Böker traces its origin to the 17th century as a tool maker in Germany graduating to swords and blades by the 1800s. The company claims it was producing 2000 sabres a week by 1839 for use in various wars. By the 1860s the company had fractured with a branch of the family emigrating to North America and setting up plants in Canada, Mexico and The United States. The German and North American factories produced similar knives and used the "Tree Brand" trademark. This continued until World War II when the Solingen factory was destroyed and "Boker USA" took control of the trademark until the German factory was rebuilt in the 1950s. In the 1960s and 1970s the company changed hands several times, with the US facility (Hermann Boker & Co) shutting down in 1983. In 1986, Boker reacquired the rights to the American brand and Boker USA was started in Denver, Colorado for US production.

==Products==
The production is mainly of knives for leisure, hunting and collection, as well as those for sports and professional use for military and police bodies. There is also a production section dedicated to professional kitchen knives and shaving products, including straight razors.

The production is divided under the brands:

- Böker Manufaktur Solingen is the brand offering handmade knives of the parent company Böker in Solingen, specialized in small series productions for collectors.
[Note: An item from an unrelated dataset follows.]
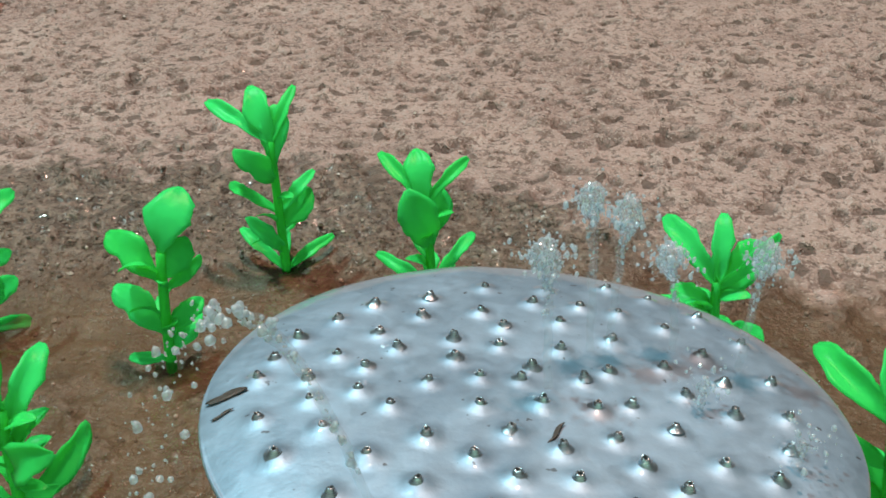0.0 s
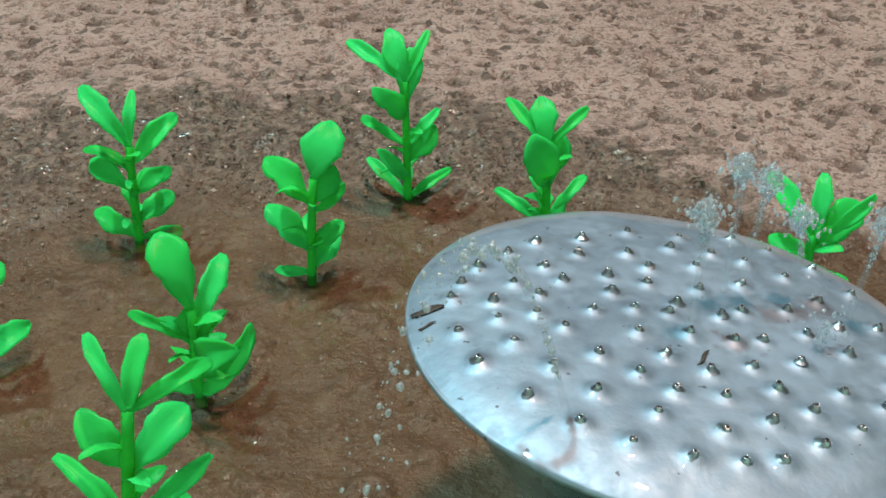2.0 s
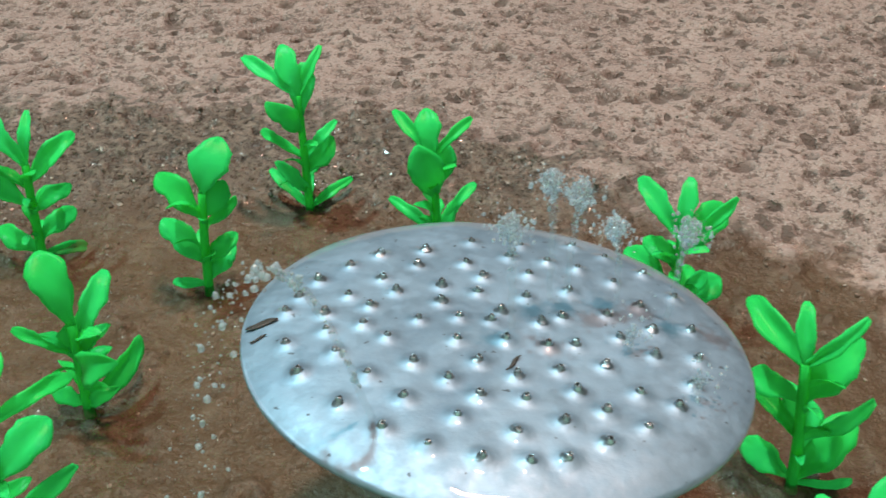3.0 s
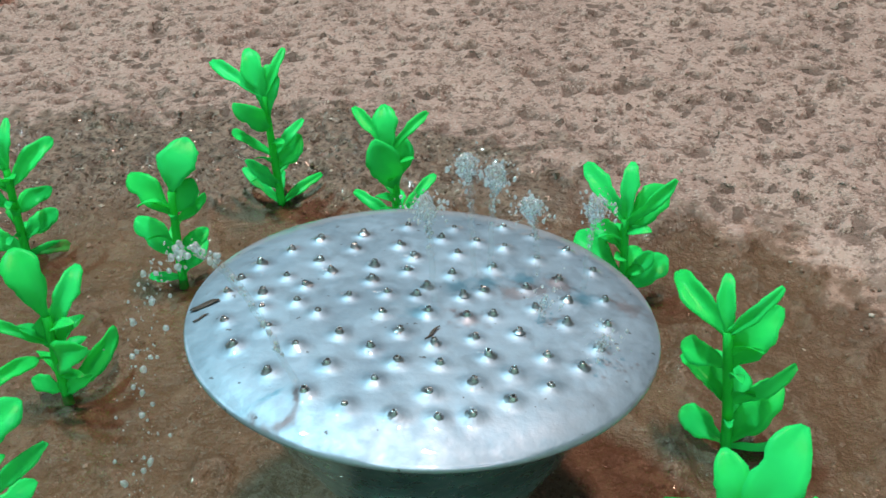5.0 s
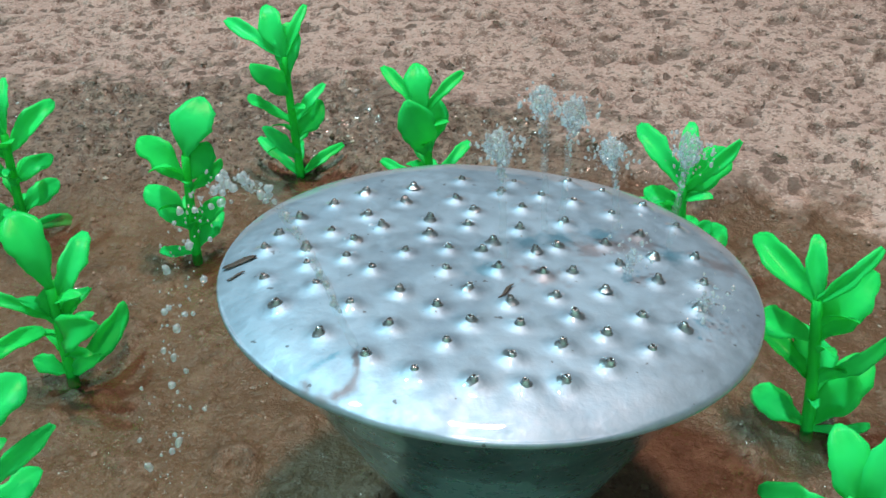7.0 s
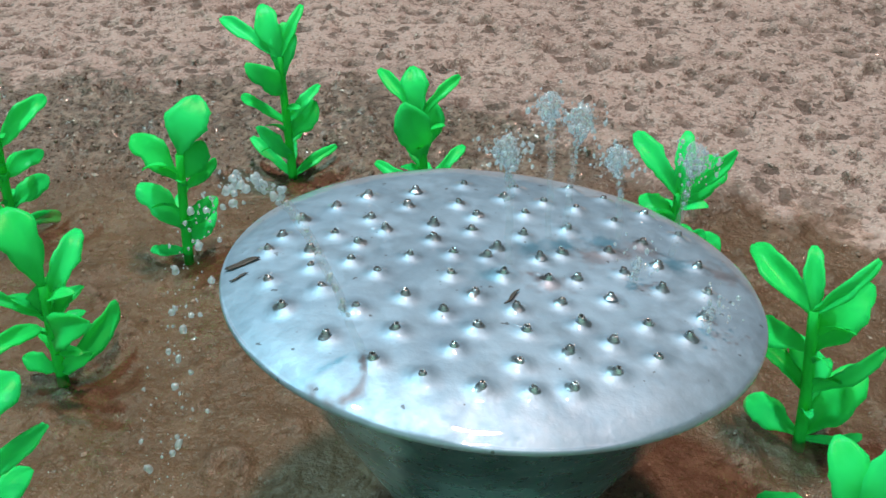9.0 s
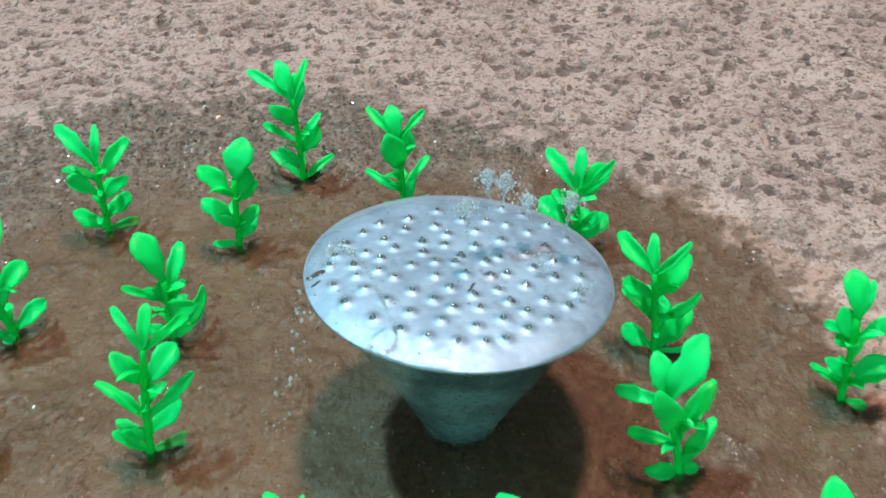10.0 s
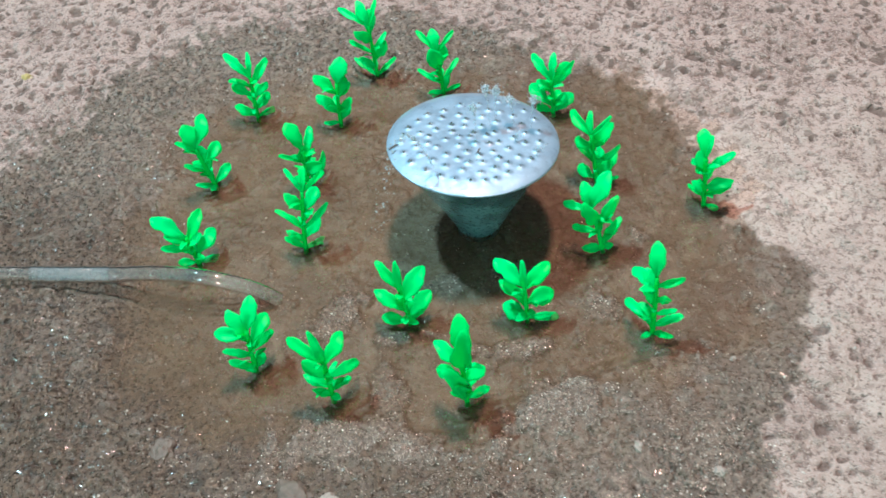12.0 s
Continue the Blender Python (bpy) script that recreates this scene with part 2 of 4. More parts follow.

Among the best known products there is the Speedlock switchblade and knives with damask blades, or unique pieces such as those made of steel obtained from the cannon of the Leopard tank or from the Tirpitz battleship.
- Böker Arbolito is the brand of handicraft products from the Buenos Aires factory.
- Böker Plus is the Böker brand for innovative and professional products conceived and developed in Solingen and manufactured overseas.
- Magnum by Böker is the brand for products conceived in Solingen and designed, developed and manufactured overseas.